Universal Pre-K: 'This Whole Thing Is a Scam'
John Stossel examines whether universal preschool deserves taxpayer dollars.
March 13, 2009 -- It used to be that the first day of kindergarten was the first day of school. But now there's a new movement: Universal pre-K. Every child in America should have a chance to start school before kindergarten. Isn't that a wonderful idea?
Universal pre-K was one of President Obama's campaign promises, and most Americans agree with him. Sixty-seven percent of Americans think the government should pay for every child to go to preschool, according to a June 2008 poll by Peter D. Hart Research Associates/American Viewpoint.
It all sounds so good. However, Mia Levi, a parent who owns six preschools in California, is not convinced.
"Of course it sounds good. All they hear about is a little sweet preschool program, and it's for the little children, and how can you say no to little children?" she said. "But this whole thing is a scam. It's like some kind of spin they want everybody to believe."
One argument against universal pre-K is that most American kids already attend pre-school. Parents pay for it themselves, and if they can't afford it, there are free programs like Head Start.
But under a universal system, taxpayers would pay for every child, regardless of who needs it.
"It's a flagrant waste of money," Levi said. "It's as if I went shopping for myself because I needed a dress for a party and I went and bought a dress for everybody else who was going to be at the party, whether they needed it or not. Who does that?"
The government thinks it can do a better job, but don't they have enough problems running K-12 education?
Just this week, while delivering remarks on education in America, Obama said, "We've let our grades slip, our schools crumble, our teacher quality fall short, and other nations outpace us."
Is the solution to our problems to add more grades onto a broken system?
"The government is providing K-12 education. and unfortunately, we're in the toilet," said Levi, "to say that they are the ones to define what quality is, is laughable."
Universal Preschool 'a Waste of Money'
While there is no guarantee that government would run preschools well, there is one guarantee: It would cost taxpayers billions.
"Now with the economic situation being what it is, you're telling me that we're going to devote billions of dollars that we don't have?
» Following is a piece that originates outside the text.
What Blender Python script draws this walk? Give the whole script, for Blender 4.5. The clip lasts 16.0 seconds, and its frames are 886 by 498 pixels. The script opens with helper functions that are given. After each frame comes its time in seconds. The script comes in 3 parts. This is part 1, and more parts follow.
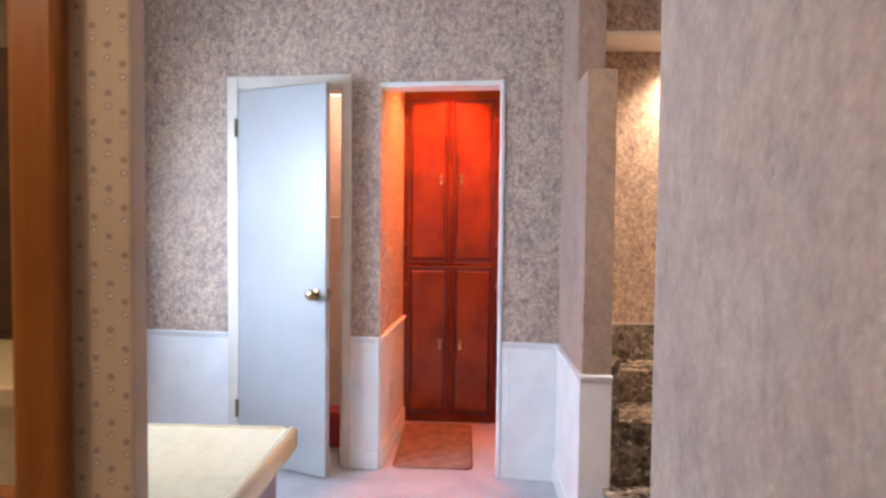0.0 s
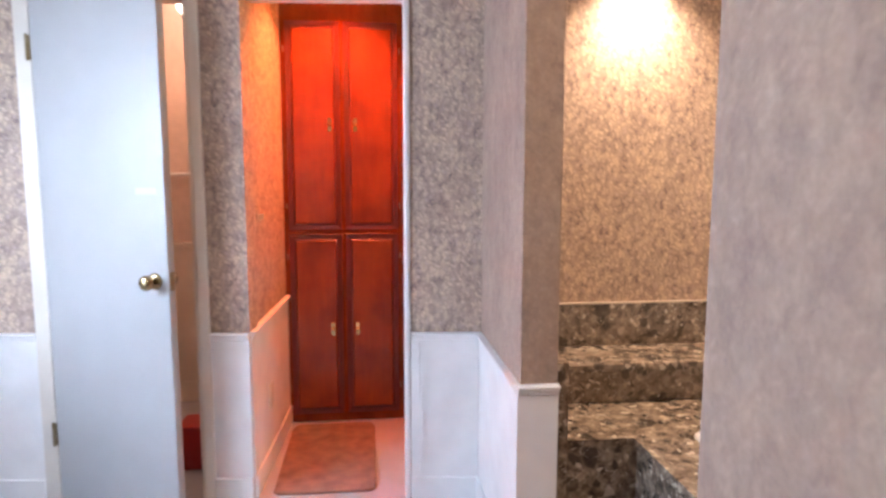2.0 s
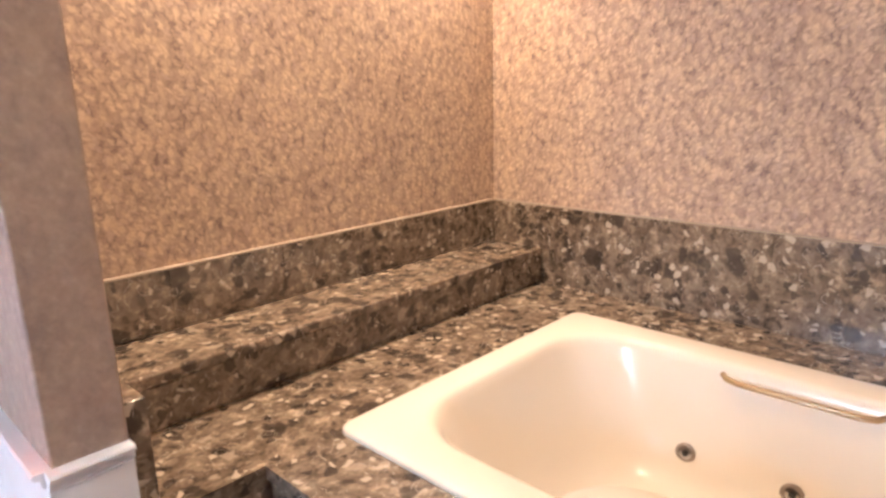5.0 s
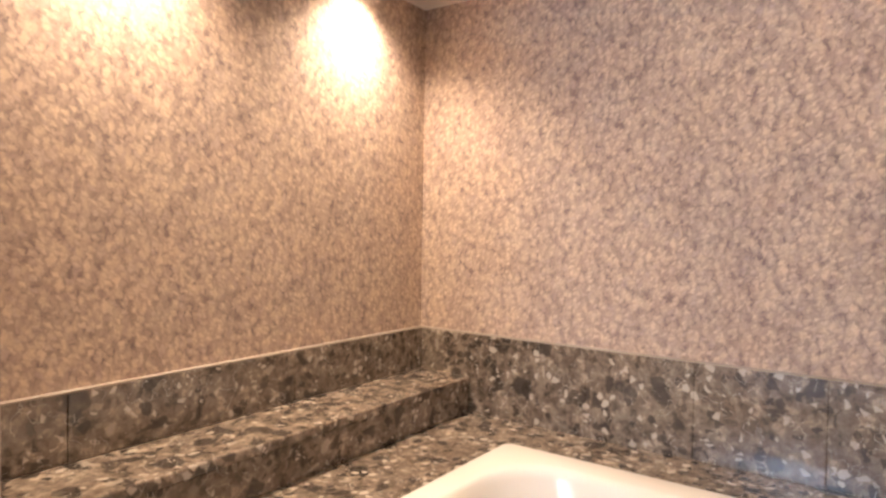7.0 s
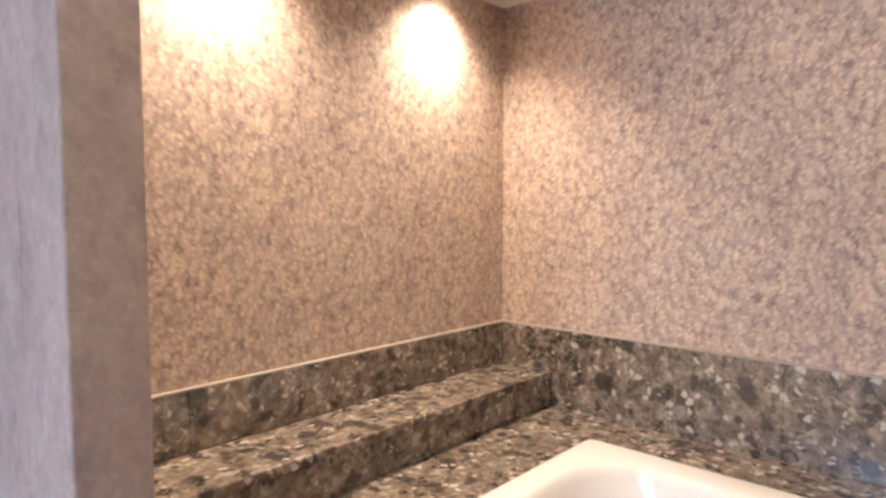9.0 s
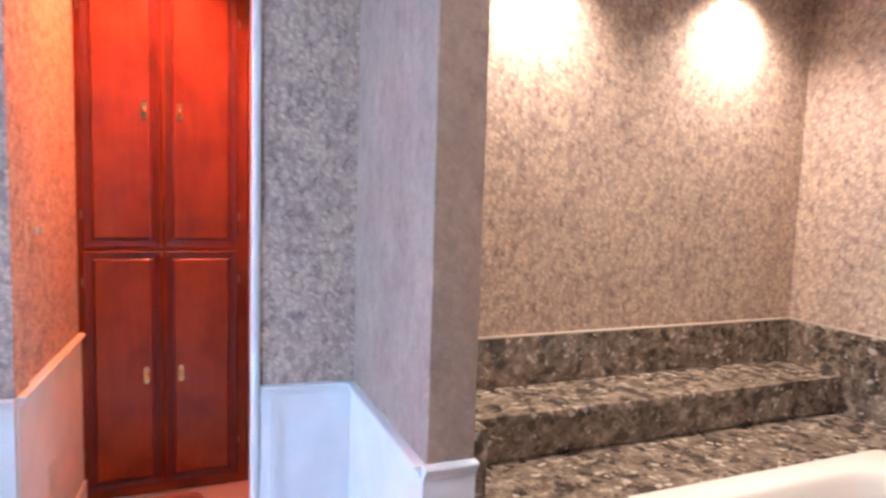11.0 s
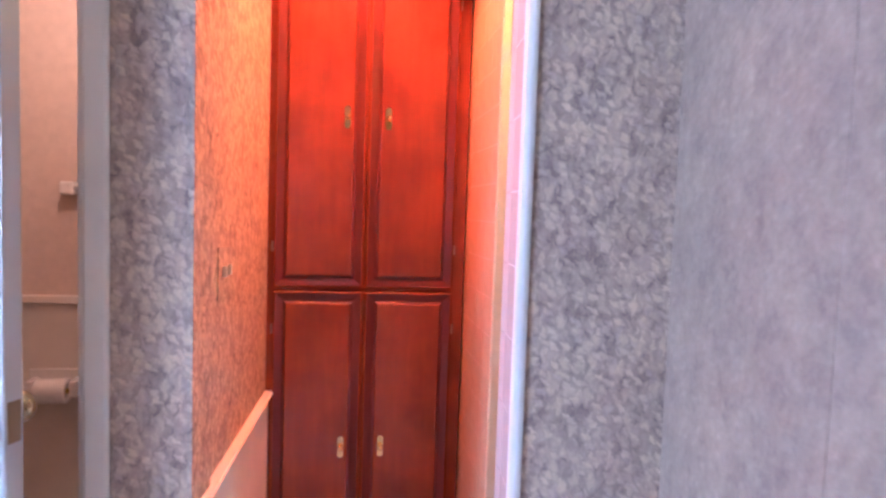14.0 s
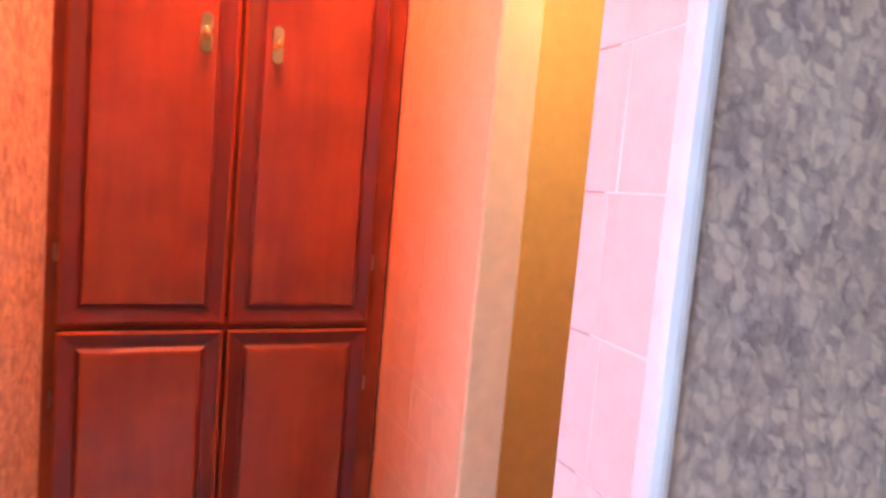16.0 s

It's a waste of money," Levi said.
Making matters worse, private preschools that are already functioning well would have to conform to government standards, reducing the incentives to compete and provide the best-quality education. Levi and many others recognize this.
"The beauty of preschool is that there are myriad choices. If we didn't do our job, families would go down the street to the next school. Public schools aren't doing their job, and they get to just keep opening their doors," she said.
Yet the president and many universal pre-K advocates point to statistics that claim for every $1 the government invests in pr-school, we will get $10 back.
Lisa Snell, education director of the Reason Foundation, points out that those impressive pre-K statistics are misleading because they're based on small studies of kids with very low IQs.
"They have these tiny studies of severely disadvantaged kids. But then they extrapolate as if you would have the same benefits for middle-income and higher-income children," she said.
She also pointed out that the most well-known of these studies, the Perry Pre-School experiment, followed only 58 children. These kids received many benefits like parent counseling and home visits -- all bonuses that would certainly skew the results.
Libby Doggett, executive director of one of the leading universal preschool advocacy groups, Pre-K Now, defends the study because she believes it demonstrates the benefits of a massive investment in preschool for low-income children.
"Well that study was an incredible study because they did have a random assignment. They had children who didn't get this treatment and children that did get the treatment, and the treatment was really high-quality," she said.
A Real Head Start?
And while that study concluded that preschool had a lasting effect on kids, plenty of other studies of the government's Head Start program point out that the gains from preschool tend to fade over time.
"By the second, third, fourth grade, they can't tell the difference between the kids that went to Head Start and the kids who didn't," Snell said.
In addition, studies have found that too much preschool may lead to kids becoming more disruptive and aggressive when they get to elementary school, a finding which Doggett acknowledges. But she insists that the government can provide high-quality programs that will avoid this problem.
"They're doing it in a number of states. Oklahoma is a good example. Georgia is a good example," she said.
It's true that those states have government-run preschool programs already. Oklahoma has had it for 10 years, and so has Georgia. They've spent billions of taxpayers' dollars on it, and the result? Not impressive. Oklahoma's performance has actually dropped relative to other states.
"We don't want to just focus on IQ scores," Doggett insists. "We want to look at how children are doing in their social and emotional, noncognitive development. ... Your children will learn more in pre-K than you could imagine."
But how can we be so sure that the government can do a high-quality job?
"This time, we're going to get it right," Lisa Snell said of the government's promise to American parents. "We can't get it right with Head Start, we can't get it right with K-12, but if you give us control of the preschool market in America, this time it will be high-quality."